(Scripts that build animated scenes)

— BEGIN —

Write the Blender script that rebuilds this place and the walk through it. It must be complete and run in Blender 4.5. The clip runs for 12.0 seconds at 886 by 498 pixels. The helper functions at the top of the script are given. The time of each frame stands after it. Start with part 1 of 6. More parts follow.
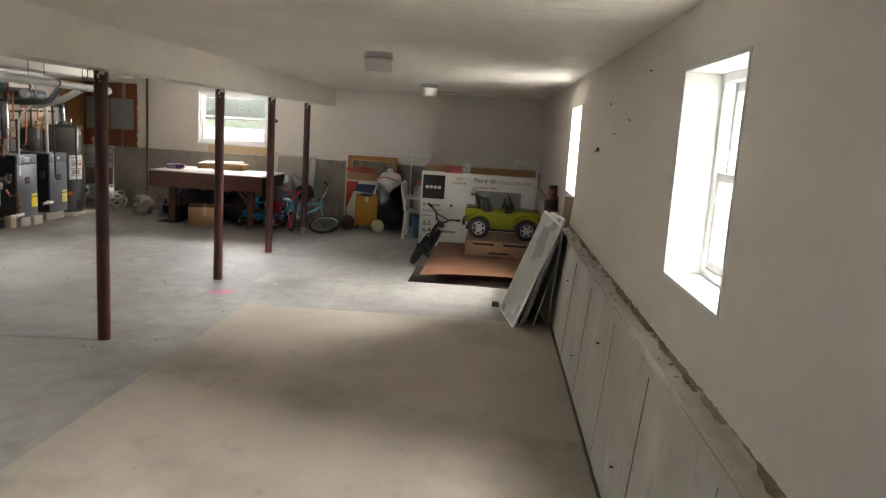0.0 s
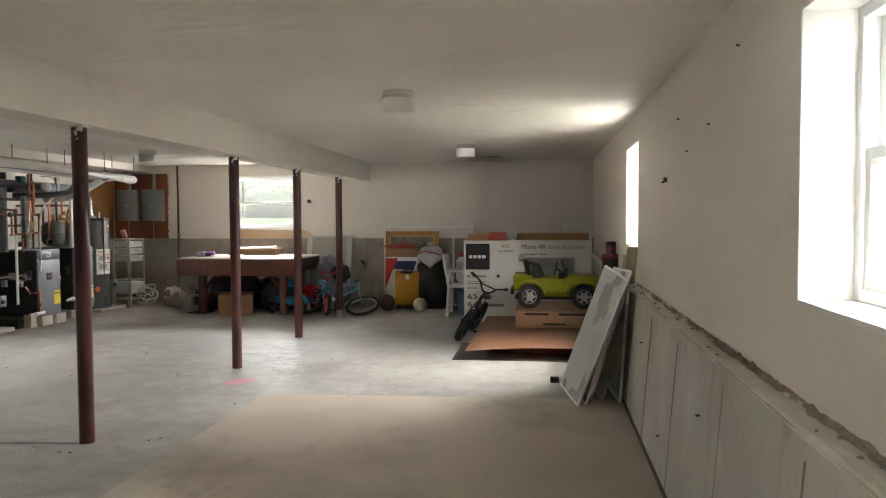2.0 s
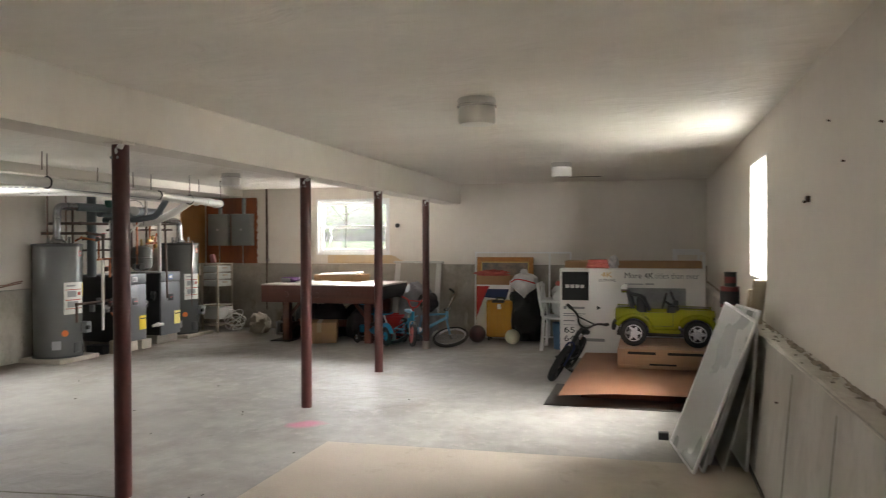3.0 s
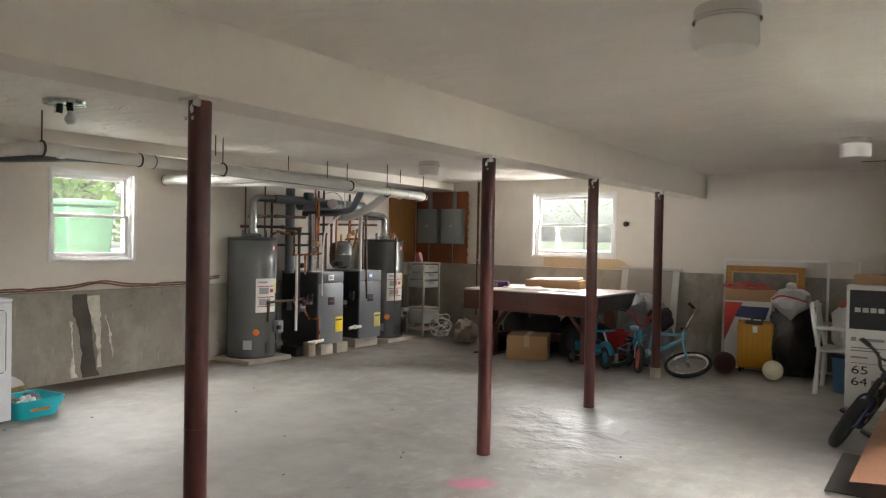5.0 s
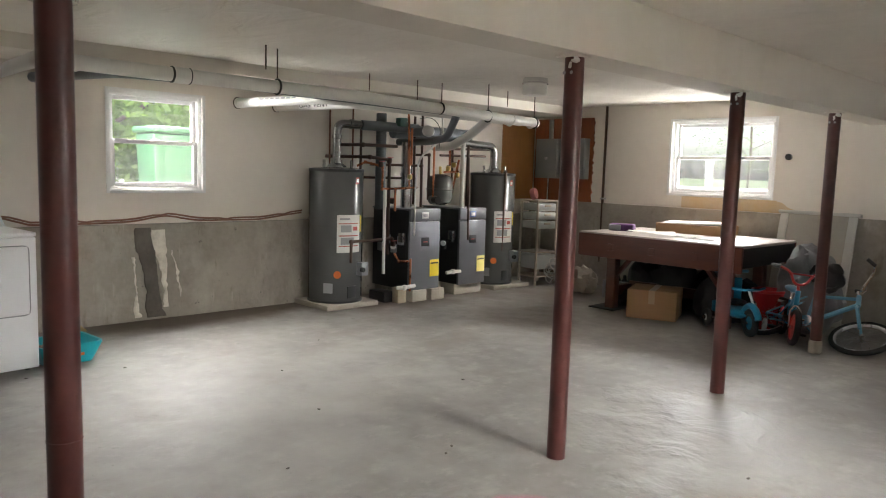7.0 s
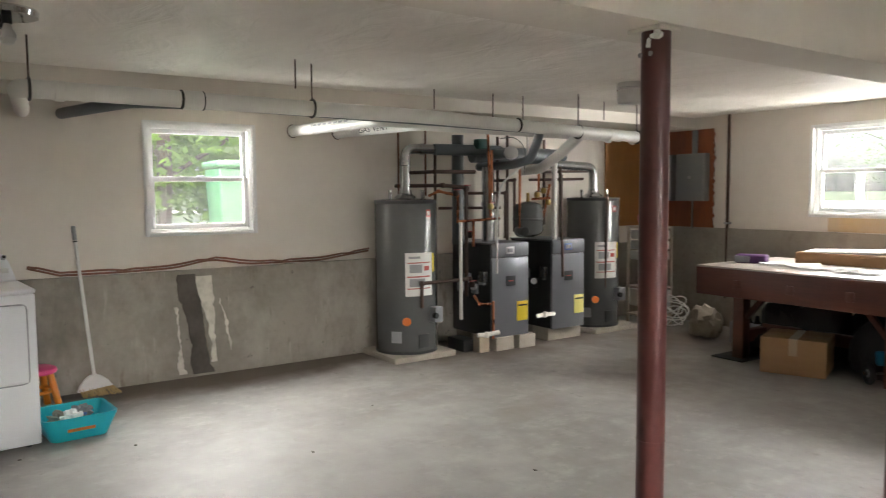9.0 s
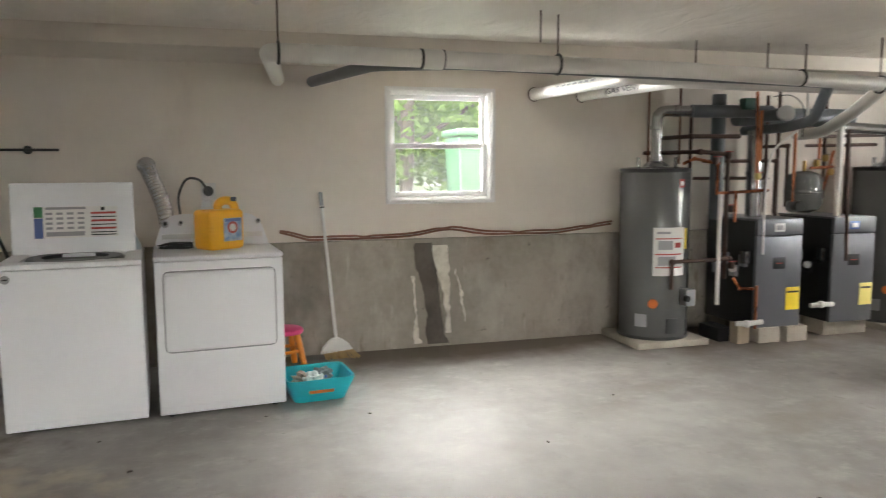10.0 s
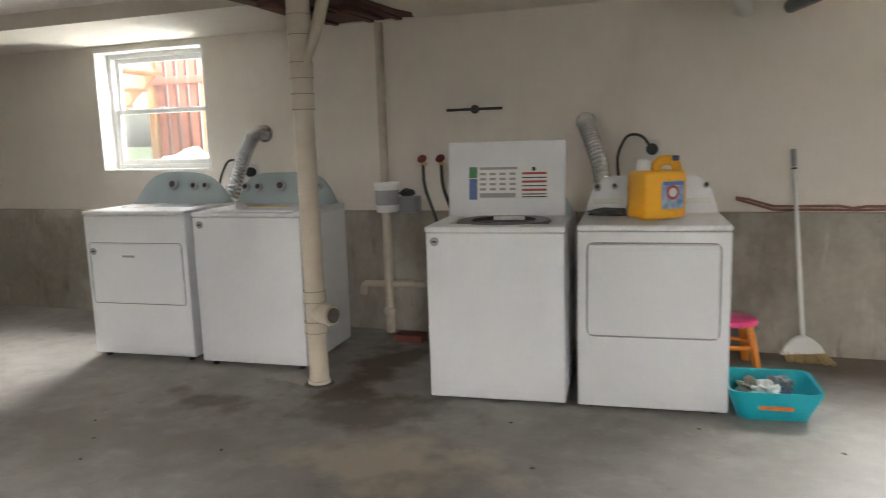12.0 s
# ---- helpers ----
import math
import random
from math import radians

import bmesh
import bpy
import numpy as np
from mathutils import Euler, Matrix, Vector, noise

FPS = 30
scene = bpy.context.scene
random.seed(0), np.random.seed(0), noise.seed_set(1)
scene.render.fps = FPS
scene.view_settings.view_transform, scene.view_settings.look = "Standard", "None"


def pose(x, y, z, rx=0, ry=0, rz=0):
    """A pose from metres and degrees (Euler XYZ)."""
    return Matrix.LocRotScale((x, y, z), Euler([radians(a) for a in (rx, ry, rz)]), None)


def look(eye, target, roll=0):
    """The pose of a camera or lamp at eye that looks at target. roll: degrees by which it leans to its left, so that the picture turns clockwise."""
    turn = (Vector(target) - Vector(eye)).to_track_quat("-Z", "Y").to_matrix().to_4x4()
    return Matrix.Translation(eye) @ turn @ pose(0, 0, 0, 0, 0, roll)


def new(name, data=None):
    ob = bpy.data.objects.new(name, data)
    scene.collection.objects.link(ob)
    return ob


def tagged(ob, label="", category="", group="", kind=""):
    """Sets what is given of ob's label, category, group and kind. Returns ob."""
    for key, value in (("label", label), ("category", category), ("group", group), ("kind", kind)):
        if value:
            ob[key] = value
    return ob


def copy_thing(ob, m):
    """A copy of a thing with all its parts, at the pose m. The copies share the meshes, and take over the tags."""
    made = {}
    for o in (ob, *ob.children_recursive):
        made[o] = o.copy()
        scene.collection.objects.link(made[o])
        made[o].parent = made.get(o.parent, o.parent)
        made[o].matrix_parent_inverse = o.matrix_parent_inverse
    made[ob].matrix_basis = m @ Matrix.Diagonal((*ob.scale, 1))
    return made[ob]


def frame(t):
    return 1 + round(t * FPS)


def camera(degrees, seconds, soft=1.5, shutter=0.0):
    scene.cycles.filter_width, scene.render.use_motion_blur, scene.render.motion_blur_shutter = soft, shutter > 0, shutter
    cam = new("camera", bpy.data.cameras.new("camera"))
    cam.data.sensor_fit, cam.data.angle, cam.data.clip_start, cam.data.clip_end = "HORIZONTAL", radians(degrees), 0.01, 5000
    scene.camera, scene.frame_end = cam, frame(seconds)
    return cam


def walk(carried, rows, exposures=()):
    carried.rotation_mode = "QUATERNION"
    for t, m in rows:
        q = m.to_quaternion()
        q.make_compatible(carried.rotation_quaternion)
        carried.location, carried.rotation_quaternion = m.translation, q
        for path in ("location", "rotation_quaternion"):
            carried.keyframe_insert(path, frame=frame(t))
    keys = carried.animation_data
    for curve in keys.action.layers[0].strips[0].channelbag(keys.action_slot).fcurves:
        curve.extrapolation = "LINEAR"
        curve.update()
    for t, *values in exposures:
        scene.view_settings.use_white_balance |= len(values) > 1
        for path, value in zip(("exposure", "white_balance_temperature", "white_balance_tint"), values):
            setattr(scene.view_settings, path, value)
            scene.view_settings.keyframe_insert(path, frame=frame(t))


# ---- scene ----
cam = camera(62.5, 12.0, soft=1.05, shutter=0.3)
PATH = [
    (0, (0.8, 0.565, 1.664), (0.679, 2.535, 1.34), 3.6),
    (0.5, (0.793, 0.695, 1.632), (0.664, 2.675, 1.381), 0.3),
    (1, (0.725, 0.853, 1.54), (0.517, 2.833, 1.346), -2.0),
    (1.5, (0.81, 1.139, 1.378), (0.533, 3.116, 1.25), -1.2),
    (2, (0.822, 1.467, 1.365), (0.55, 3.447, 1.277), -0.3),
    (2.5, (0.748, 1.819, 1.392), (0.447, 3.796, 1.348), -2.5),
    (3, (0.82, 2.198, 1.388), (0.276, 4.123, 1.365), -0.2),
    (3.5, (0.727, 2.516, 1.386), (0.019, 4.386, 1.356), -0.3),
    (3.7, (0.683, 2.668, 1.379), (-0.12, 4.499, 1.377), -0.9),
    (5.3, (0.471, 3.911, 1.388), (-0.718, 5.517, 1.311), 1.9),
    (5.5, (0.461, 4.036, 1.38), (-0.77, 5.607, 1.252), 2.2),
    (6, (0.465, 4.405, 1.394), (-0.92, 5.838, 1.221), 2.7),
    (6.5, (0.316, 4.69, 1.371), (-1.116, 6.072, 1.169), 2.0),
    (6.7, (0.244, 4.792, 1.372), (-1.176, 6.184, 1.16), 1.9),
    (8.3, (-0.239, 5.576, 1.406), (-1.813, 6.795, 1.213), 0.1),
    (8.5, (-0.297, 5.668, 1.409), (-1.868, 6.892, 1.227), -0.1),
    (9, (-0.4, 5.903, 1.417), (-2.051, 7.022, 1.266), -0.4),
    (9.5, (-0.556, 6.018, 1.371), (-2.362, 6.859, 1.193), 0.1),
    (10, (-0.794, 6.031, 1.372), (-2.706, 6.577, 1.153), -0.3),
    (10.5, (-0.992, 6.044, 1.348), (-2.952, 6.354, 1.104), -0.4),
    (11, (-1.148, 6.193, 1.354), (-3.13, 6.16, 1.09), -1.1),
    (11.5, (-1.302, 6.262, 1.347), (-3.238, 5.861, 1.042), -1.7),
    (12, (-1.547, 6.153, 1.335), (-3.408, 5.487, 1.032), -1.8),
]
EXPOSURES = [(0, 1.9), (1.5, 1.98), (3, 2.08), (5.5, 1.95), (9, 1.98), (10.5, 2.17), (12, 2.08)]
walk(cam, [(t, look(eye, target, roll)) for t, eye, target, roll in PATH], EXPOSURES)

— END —
— BEGIN —

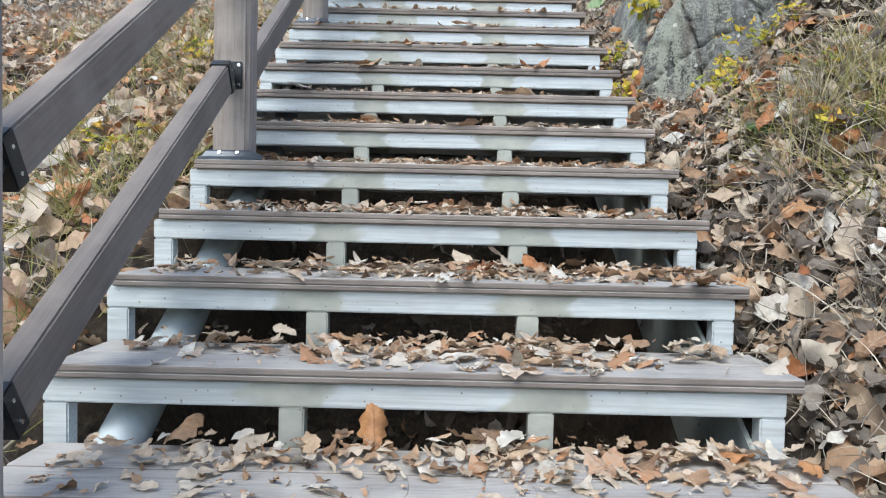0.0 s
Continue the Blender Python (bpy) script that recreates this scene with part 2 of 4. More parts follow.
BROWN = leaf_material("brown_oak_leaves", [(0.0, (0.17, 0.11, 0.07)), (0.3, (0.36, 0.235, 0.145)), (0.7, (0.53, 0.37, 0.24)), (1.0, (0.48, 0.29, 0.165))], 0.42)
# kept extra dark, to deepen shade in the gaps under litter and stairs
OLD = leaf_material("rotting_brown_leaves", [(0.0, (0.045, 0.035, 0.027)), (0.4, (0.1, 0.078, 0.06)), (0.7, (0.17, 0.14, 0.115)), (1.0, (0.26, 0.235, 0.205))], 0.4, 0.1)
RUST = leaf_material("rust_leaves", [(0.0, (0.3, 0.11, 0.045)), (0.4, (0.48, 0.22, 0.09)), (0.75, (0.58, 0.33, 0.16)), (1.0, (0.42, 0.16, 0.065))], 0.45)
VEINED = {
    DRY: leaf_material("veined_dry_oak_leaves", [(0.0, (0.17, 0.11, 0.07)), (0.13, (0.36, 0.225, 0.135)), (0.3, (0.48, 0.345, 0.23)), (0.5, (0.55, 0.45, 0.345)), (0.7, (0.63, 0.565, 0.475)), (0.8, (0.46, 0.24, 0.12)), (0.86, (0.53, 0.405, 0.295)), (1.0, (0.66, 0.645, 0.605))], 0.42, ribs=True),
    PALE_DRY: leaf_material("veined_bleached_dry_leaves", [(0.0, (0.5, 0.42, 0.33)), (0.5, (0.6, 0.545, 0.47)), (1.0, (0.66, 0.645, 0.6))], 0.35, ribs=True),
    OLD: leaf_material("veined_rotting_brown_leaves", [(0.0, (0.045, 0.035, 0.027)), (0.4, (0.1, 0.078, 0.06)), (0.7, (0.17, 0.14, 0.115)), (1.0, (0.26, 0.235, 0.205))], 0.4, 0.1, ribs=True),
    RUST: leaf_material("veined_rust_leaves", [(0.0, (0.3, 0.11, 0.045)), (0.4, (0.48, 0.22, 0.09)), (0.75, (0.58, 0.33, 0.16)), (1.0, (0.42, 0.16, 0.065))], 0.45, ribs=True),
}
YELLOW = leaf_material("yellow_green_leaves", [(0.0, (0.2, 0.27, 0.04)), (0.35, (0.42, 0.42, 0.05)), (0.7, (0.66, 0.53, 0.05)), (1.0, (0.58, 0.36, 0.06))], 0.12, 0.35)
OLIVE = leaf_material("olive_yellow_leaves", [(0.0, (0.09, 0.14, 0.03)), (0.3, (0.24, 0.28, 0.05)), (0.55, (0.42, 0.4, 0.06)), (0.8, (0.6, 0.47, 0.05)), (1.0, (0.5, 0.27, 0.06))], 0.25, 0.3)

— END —

#### YOUR GOAL
As listed above, the lines from the line with "Continue the Blender" to the line with "0.06))], 0.25, 0.3)" are to be echoed exactly, with both ends included and nothing added.

#### THE RESPONSE
Continue the Blender Python (bpy) script that recreates this scene with part 2 of 4. More parts follow.
BROWN = leaf_material("brown_oak_leaves", [(0.0, (0.17, 0.11, 0.07)), (0.3, (0.36, 0.235, 0.145)), (0.7, (0.53, 0.37, 0.24)), (1.0, (0.48, 0.29, 0.165))], 0.42)
# kept extra dark, to deepen shade in the gaps under litter and stairs
OLD = leaf_material("rotting_brown_leaves", [(0.0, (0.045, 0.035, 0.027)), (0.4, (0.1, 0.078, 0.06)), (0.7, (0.17, 0.14, 0.115)), (1.0, (0.26, 0.235, 0.205))], 0.4, 0.1)
RUST = leaf_material("rust_leaves", [(0.0, (0.3, 0.11, 0.045)), (0.4, (0.48, 0.22, 0.09)), (0.75, (0.58, 0.33, 0.16)), (1.0, (0.42, 0.16, 0.065))], 0.45)
VEINED = {
    DRY: leaf_material("veined_dry_oak_leaves", [(0.0, (0.17, 0.11, 0.07)), (0.13, (0.36, 0.225, 0.135)), (0.3, (0.48, 0.345, 0.23)), (0.5, (0.55, 0.45, 0.345)), (0.7, (0.63, 0.565, 0.475)), (0.8, (0.46, 0.24, 0.12)), (0.86, (0.53, 0.405, 0.295)), (1.0, (0.66, 0.645, 0.605))], 0.42, ribs=True),
    PALE_DRY: leaf_material("veined_bleached_dry_leaves", [(0.0, (0.5, 0.42, 0.33)), (0.5, (0.6, 0.545, 0.47)), (1.0, (0.66, 0.645, 0.6))], 0.35, ribs=True),
    OLD: leaf_material("veined_rotting_brown_leaves", [(0.0, (0.045, 0.035, 0.027)), (0.4, (0.1, 0.078, 0.06)), (0.7, (0.17, 0.14, 0.115)), (1.0, (0.26, 0.235, 0.205))], 0.4, 0.1, ribs=True),
    RUST: leaf_material("veined_rust_leaves", [(0.0, (0.3, 0.11, 0.045)), (0.4, (0.48, 0.22, 0.09)), (0.75, (0.58, 0.33, 0.16)), (1.0, (0.42, 0.16, 0.065))], 0.45, ribs=True),
}
YELLOW = leaf_material("yellow_green_leaves", [(0.0, (0.2, 0.27, 0.04)), (0.35, (0.42, 0.42, 0.05)), (0.7, (0.66, 0.53, 0.05)), (1.0, (0.58, 0.36, 0.06))], 0.12, 0.35)
OLIVE = leaf_material("olive_yellow_leaves", [(0.0, (0.09, 0.14, 0.03)), (0.3, (0.24, 0.28, 0.05)), (0.55, (0.42, 0.4, 0.06)), (0.8, (0.6, 0.47, 0.05)), (1.0, (0.5, 0.27, 0.06))], 0.25, 0.3)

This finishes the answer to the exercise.